Participating child care centers received the Active Early intervention over 12 months. Participating sites received an initial 4-h training (Wisconsin Early Care and Education Physical Activity Training) that aligned with the Active Early guide. Delivery of the training utilized the existing structure of ECE training and technical assistance provided by three Wisconsin organizations (The Wisconsin Early Childhood Association, the Wisconsin Council on Children and Families, and Supporting Families Together Association). The objectives of this training were to provide background information regarding obesity prevention through physical activity programming and to demonstrate how to utilize the Active Early guide. One hundred and thirty-four ECE providers from the 20 intervention sites attended the 4-h in-person training. After the initial 4-h training, an additional 1-h follow-up in-person session was provided. Additionally, participating centers were provided with on-going unlimited technical assistance from trained consultants around the Active Early guide throughout the intervention upon their request. Technical assistance was provided in the modes of onsite, phone, and email assistance. Project-related training and technical assistance were designed to operate within existing infrastructure for these types of activities. In addition, each site received a micro-grant at the beginning of the intervention designed to facilitate sustainable investments in physical activity and related behaviors ($2,500 for family providers, $5,000 for small group centers, $7,500 for large group centers). The Active Early intervention was reviewed by the University of Wisconsin-Madison’s Institutional Review Board and was granted exemption from full review because they considered this project to be evaluation of a public service program. All staff participated in the deidentified evaluation unless verbally declining and all children participated in deidentified evaluation activities unless their caregivers submitted an opt out form.

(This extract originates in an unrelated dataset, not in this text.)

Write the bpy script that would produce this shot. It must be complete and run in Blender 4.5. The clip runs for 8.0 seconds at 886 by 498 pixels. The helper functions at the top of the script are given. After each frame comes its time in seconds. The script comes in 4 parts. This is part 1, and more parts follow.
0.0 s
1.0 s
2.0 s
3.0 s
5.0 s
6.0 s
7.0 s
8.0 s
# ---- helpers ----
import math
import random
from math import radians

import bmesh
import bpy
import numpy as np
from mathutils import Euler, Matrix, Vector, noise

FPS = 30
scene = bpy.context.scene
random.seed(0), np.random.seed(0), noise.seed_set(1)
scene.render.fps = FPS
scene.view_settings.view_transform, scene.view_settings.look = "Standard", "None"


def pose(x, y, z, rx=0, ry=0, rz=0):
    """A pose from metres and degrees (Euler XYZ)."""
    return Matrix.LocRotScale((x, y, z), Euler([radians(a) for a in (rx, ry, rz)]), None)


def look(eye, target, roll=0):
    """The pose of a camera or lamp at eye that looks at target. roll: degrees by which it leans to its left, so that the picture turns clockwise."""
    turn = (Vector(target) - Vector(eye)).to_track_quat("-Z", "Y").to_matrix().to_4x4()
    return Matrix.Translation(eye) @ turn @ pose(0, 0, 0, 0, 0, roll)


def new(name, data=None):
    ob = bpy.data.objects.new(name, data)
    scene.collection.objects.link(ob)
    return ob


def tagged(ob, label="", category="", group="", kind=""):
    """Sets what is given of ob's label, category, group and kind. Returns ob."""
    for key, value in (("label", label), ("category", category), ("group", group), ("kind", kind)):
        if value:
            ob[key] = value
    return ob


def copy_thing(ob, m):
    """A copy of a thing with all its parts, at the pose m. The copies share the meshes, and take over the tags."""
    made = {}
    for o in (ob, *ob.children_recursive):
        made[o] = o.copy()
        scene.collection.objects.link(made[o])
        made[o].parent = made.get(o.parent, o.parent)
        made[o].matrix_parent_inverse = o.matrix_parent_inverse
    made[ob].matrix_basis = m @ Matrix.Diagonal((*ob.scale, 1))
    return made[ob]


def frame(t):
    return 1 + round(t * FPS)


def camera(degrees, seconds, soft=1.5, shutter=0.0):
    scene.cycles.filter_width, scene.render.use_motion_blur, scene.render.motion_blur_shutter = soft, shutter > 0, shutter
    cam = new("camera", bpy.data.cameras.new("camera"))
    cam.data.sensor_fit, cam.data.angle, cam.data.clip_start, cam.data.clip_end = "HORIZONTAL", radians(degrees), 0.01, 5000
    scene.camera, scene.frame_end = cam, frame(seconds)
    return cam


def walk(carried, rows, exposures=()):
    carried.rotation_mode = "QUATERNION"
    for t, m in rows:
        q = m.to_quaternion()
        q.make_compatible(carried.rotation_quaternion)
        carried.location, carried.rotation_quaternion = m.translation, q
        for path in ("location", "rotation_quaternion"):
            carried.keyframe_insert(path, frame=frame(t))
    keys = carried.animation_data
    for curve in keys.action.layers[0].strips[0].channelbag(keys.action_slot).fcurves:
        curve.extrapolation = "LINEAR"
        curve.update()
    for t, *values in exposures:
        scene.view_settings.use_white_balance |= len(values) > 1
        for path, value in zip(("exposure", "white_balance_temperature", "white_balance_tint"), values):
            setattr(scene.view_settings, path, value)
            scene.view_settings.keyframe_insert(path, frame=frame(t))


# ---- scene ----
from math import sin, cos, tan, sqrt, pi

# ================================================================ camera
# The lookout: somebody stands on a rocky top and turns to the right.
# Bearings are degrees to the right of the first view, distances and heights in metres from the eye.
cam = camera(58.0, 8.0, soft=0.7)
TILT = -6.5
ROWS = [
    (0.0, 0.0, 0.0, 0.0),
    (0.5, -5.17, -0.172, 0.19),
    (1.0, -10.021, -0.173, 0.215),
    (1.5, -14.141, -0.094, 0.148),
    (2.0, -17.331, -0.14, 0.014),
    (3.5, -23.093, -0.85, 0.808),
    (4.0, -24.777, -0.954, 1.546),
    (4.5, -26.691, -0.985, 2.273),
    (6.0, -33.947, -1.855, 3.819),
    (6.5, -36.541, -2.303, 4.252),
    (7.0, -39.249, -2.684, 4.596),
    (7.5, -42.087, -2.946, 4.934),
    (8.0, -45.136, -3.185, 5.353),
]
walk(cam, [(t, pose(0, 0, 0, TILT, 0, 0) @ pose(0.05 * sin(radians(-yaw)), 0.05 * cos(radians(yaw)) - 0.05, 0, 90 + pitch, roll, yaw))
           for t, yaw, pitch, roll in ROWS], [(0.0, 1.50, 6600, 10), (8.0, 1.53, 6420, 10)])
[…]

Main outcome measures included site physical activity environment, child physical activity levels, and structured activity, (i.e. teacher-led activity). Except where noted, outcome data were collected at baseline, 6 months (midpoint), and 12 months (final) of the intervention by trained researchers:
Physical activity self-assessment (baseline only)
Each site completed a modified version of the Nutrition and Physical Activity Self-Assessment for Child Care (NAP SACC)  instrument which included evaluation around the following areas: active/inactive play time, play environment, physical activity, and physical activity policy. Results were used to direct each site in developing an action plan to achieve the intervention goals.

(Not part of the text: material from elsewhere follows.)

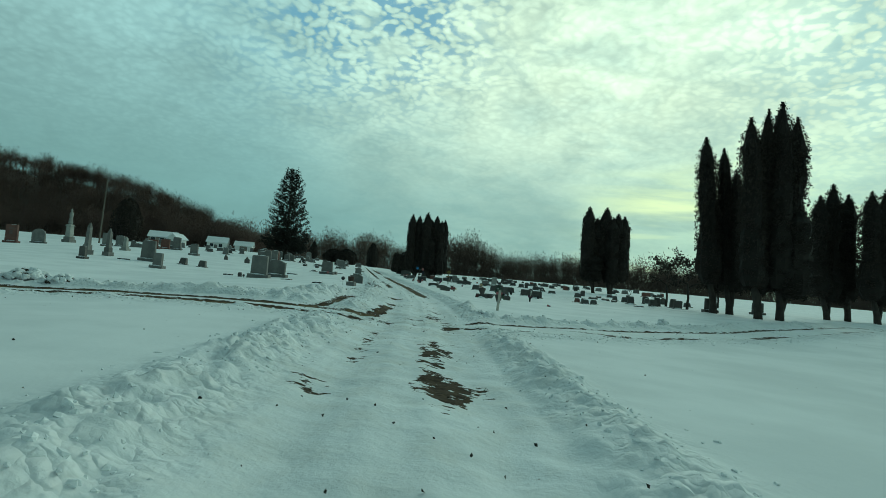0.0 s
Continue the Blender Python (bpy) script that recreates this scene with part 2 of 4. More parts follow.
TWIG = surface("bare_twigs", ((0.072, 0.045, 0.036), (0.132, 0.087, 0.070)), 0.2, 0.95, 0.0)
TWIG_FAR = surface("far_bare_twigs", ((0.080, 0.055, 0.045), (0.15, 0.108, 0.088)), 0.2, 0.95, 0.0)
LITTER = surface("leaf_litter_slope", ((0.070, 0.049, 0.039), (0.13, 0.094, 0.076)), 0.6, 0.95, 0.4)
WHITE_PAINT = surface("white_siding", ((0.66, 0.67, 0.66), (0.80, 0.80, 0.78)), 2.0, 0.6, 0.1)
BRICK_TAN = surface("tan_siding", ((0.17, 0.15, 0.13), (0.26, 0.23, 0.20)), 3.0, 0.8, 0.1)
GLASS_DARK = surface("dark_window", ((0.02, 0.025, 0.03), (0.05, 0.055, 0.06)), 2.0, 0.15, 0.0)
POST_WOOD = surface("weathered_white_post", ((0.34, 0.33, 0.29), (0.52, 0.50, 0.45)), 14.0, 0.85, 0.3)
POLE_WOOD = surface("pole_wood", ((0.10, 0.085, 0.07), (0.17, 0.15, 0.125)), 10.0, 0.9, 0.3)
STEEL = surface("dull_steel", ((0.22, 0.22, 0.22), (0.34, 0.34, 0.34)), 14.0, 0.45, 0.05, metal=0.7)
BLACK_MATT = surface("black_plastic", ((0.012, 0.012, 0.014), (0.03, 0.03, 0.034)), 10.0, 0.6, 0.1)
TINSEL_NAVY = surface("navy_tinsel", ((0.006, 0.008, 0.026), (0.018, 0.024, 0.065)), 20.0, 0.5, 0.2)
TINSEL_GREEN = surface("dark_green_garland", ((0.008, 0.016, 0.010), (0.03, 0.045, 0.03)), 20.0, 0.6, 0.2)
PINK = surface("pink_petals", ((0.40, 0.15, 0.16), (0.60, 0.30, 0.31)), 30.0, 0.7, 0.1)
RED = surface("red_petals", ((0.16, 0.030, 0.036), (0.32, 0.10, 0.10)), 30.0, 0.7, 0.1)
BLUE = surface("blue_petals", ((0.06, 0.27, 0.60), (0.16, 0.46, 0.78)), 30.0, 0.7, 0.1)
YELLOW = surface("yellow_ribbon", ((0.22, 0.17, 0.04), (0.42, 0.35, 0.12)), 30.0, 0.6, 0.1)
PURPLE = surface("plum_petals", ((0.06, 0.02, 0.06), (0.16, 0.05, 0.12)), 30.0, 0.7, 0.1)
CREAM = surface("cream_petals", ((0.46, 0.36, 0.22), (0.66, 0.54, 0.36)), 30.0, 0.7, 0.1)
SILK_LEAF = surface("silk_leaves", ((0.020, 0.050, 0.035), (0.11, 0.17, 0.12)), 30.0, 0.65, 0.1)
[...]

Site demographics (baseline only)
Information on the site, staff, child demographics, parent engagement, perceived barriers to implementing physical activity recommendations, and training needs were collected from the director of each center by the project assistant during phone or in-person interviews or via questionnaire.
Physical activity observations
Child care physical activity environment and policies were assessed using the Environment and Policy Assessment and Observation (EPAO) instrument, which involves a day-long observation, by trained staff, of the nutrition and physical activity environment of the child care program as well as a document review of program policies, activities, and food served (e.g. menu, parent handbook). Day-long observations started when then majority of children congregated in the morning until they were picked up by their guardians at the end of the day (typically an eight- to ten- hour day). Total physical activity environment was calculated from the EPAO using eight constructs, or subscales, that identify key physical activity indicators [20, 21]: Active Opportunities (e.g. total time active play was observed), Sedentary Opportunities (e.g. total minutes of seated activity observed), Portable Play Equipment (e.g. presence of play equipment), Fixed Play Equipment (e.g. equipment and space that is fixed within center area), Sedentary Environment (e.g. items that promote or discourage physical activity behavior), Staff Behaviors (e.g. interactions between staff and children that may promote or restrict active play), Physical Activity Training and Education (e.g. training and education for children, staff and parents), and Physical Activity Policy (e.g. general strength and content of physical activity policies). The eight subscales consisted of 75-item responses that observers rated and converted to a 3-point scale (0, 1 and 2). Scores were averaged within each subscale, and multiplied by 10, for a range of 0 to 20 (higher scores reflecting a more supportive environments). The total physical activity score represents the average of all subscale scores, again, ranging from 0 to 20 with higher scores reflecting more supportive environments. Detailed scoring of the EPAO has been previously published . In addition to the EPAO protocol being administered at each observation, staff recorded the number of structured (i.e. teacher-led) physical activity occasions to quantify minutes of teacher-led physical activity. For larger group centers that had age-specific classrooms, the 3-year old classroom was chosen for observation to increase the number of children who would still be enrolled at the 12-month observation point, where they were observed in the 4-year old classroom.
Child physical activity
Child physical activity (PA) was measured using Actical triaxial accelerometers (Bio-Lynx, Montreal, Quebec, Canada). Accelerometers were attached to an adjustable belt worn by the children on the hip for an entire observation day (mean ± SD minutes worn at baseline was 420.9 ± 114.6 min). The accelerometers provided activity counts for each 15-s interval. Data were uploaded into the Actical 2.0 program for analysis. Data were reduced to quantify activity into counts/minute intervals and further to quantify the number of intervals for sedentary, light, and combined moderate plus vigorous physical activity (MVPA) per hour. Previous research has established accelerometer activity count thresholds for physical activity intensity categories. Puyau et al.  had children wearing Actical accelerometers perform preset activities while in a respiratory room calorimeter to determine cutoffs for sedentary (<100 cpm), light (≥100 < 1500 cpm), MVPA (≥1500 cpm). Although activity levels for children lack defined categories [23, 24], we chose these cutoffs because they represent typical physical activity behaviors for this age group of children. We used these cut points to calculate the percent time the children in our study spent wearing the accelerometers in each intensity category. We chose to analyze the data primarily in ‘percent time’ over total minutes because the total amount of time spent in child care varied per child. We then back-calculated total minutes from percent time for better interpretation of the data.
Analyses with quantitative measures were performed with SAS software version 9.2 (SAS Inc., Cary, NC). Outcome variables related to the childcare physical activity environment and policies, structured activity (i.e. teacher-led activity), and child physical activity levels were compared before and after the 12-month intervention. To assess whether differences existed between sites that had high better supportive physical activity environments at baseline compared to low supportive environment centers, analyses were further stratified by PA-EPAO scores at baseline above and below the median score (score of 11.2). The median was used because of the small sample size and because established cut-points for high and low PA-EPAO have not been established. Results were not significantly different among group versus family sites; therefore, these data will not be reported. Differences in outcome measures used various statistical tests as appropriate, including mean differences t-tests, matched pairs t- tests, Pearson correlations, general linear models (PROC GLM) with fixed and random effects, and Tukey’s test of multiple comparisons. An alpha level of 0.5 was set for all significance testing.